Records for processing
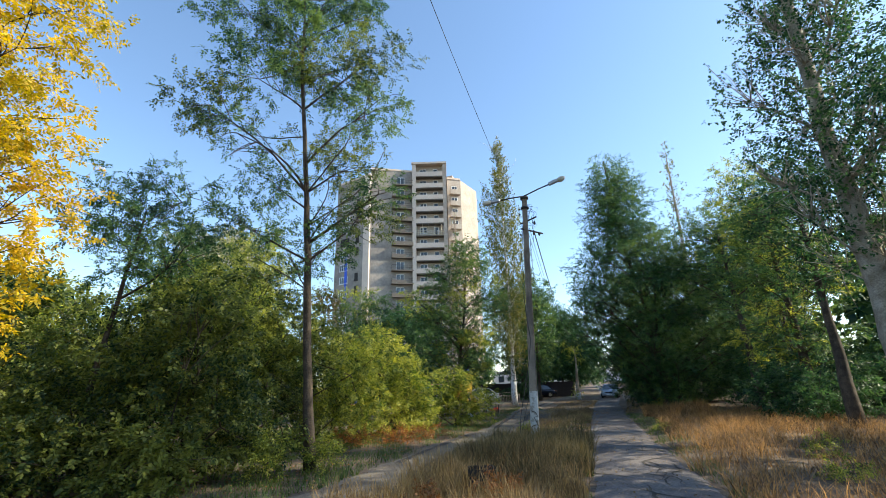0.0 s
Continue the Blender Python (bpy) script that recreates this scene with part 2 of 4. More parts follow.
--
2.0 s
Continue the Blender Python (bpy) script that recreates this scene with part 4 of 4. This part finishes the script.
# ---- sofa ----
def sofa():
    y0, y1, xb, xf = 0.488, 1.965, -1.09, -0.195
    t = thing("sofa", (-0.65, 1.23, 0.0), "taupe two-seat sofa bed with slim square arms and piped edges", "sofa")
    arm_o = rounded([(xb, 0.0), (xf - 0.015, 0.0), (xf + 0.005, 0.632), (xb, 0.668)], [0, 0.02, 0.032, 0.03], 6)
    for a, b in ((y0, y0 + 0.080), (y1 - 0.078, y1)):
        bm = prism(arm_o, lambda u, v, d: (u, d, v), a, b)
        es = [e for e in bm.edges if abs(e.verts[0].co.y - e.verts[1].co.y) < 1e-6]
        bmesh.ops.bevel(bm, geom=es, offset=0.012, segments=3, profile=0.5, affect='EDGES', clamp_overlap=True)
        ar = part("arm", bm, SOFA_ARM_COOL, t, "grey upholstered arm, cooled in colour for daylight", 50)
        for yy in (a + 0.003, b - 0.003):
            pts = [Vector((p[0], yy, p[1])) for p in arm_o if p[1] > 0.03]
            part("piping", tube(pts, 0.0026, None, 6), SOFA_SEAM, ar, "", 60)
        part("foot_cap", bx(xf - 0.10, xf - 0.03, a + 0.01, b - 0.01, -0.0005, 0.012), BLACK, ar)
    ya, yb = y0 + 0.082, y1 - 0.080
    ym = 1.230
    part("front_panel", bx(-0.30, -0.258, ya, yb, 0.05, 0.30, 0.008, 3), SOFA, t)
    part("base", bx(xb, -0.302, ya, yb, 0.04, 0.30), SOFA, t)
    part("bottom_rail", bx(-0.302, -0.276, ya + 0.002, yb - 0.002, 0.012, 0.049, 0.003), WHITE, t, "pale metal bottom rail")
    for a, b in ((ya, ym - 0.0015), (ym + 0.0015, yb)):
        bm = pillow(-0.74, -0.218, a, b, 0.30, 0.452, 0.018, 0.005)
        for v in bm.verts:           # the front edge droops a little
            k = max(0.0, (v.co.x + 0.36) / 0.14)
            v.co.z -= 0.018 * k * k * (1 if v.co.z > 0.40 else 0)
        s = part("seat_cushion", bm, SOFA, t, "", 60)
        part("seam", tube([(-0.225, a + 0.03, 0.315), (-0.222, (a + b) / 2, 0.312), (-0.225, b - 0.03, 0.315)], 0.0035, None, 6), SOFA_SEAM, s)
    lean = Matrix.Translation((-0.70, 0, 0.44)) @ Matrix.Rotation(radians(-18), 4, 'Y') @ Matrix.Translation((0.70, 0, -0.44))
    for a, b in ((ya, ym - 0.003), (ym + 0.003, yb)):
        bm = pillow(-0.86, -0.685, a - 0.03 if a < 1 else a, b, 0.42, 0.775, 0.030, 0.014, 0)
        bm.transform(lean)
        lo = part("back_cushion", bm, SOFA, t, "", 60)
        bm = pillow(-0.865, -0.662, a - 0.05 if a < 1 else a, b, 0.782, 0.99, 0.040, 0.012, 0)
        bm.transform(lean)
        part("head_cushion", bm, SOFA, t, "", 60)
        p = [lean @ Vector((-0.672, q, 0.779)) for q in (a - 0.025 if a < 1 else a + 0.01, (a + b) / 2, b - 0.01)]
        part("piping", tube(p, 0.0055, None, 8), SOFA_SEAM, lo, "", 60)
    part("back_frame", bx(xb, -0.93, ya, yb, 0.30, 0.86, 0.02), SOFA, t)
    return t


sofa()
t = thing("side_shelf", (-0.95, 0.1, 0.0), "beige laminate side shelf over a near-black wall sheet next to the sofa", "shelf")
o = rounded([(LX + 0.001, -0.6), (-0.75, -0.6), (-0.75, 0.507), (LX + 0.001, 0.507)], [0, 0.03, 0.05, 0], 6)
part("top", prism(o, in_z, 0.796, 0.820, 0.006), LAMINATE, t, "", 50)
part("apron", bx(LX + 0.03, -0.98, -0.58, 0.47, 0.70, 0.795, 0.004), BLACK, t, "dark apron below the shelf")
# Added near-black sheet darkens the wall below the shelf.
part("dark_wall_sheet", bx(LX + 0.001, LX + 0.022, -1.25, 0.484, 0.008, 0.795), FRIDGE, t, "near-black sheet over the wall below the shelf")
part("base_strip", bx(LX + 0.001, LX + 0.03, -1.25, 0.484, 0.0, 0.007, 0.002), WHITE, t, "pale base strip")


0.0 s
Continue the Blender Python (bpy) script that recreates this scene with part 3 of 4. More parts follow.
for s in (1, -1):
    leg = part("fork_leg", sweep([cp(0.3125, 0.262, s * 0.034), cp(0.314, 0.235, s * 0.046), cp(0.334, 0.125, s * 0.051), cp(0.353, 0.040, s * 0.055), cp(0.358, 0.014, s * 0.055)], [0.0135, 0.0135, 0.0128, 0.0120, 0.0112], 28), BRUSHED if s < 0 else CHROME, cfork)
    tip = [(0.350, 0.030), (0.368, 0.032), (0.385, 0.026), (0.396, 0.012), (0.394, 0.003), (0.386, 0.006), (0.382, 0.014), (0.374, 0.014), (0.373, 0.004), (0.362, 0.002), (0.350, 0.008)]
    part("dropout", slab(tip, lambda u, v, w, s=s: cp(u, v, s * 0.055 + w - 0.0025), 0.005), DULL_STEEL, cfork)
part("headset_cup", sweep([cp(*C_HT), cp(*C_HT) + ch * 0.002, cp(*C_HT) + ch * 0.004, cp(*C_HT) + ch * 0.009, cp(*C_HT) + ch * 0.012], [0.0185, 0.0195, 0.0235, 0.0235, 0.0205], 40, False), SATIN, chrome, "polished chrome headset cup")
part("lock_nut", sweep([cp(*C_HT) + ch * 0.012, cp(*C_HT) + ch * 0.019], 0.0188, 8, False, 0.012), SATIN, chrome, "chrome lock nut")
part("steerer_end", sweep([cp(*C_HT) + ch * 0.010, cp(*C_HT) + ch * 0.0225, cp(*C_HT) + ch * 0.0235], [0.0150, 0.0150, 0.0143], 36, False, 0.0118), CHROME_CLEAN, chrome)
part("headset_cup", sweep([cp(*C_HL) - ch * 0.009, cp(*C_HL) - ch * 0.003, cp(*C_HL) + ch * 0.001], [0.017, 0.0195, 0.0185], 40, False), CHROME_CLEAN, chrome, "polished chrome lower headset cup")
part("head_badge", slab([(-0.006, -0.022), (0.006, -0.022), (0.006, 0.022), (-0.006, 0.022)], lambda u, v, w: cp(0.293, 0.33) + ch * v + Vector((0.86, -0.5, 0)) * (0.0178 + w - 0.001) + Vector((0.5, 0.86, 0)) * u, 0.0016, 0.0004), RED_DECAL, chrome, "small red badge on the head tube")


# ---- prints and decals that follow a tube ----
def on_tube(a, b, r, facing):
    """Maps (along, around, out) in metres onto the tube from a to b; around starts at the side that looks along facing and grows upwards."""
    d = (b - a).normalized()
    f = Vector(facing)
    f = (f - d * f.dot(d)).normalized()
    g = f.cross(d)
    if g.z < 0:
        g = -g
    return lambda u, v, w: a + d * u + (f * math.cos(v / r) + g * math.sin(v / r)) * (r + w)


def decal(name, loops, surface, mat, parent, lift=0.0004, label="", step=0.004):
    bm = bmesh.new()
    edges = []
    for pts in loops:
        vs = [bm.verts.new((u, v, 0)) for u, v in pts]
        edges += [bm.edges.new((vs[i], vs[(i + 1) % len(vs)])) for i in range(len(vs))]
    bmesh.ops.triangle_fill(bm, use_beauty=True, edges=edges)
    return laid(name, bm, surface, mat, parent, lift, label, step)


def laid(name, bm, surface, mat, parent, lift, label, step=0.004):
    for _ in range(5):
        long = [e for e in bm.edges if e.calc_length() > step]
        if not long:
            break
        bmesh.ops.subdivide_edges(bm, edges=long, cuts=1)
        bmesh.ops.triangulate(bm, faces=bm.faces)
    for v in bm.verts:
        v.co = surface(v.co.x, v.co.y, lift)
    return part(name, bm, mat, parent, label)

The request
Your answer should be a single number: the count of lines in these records that hold the string "recreates".

Correct output
3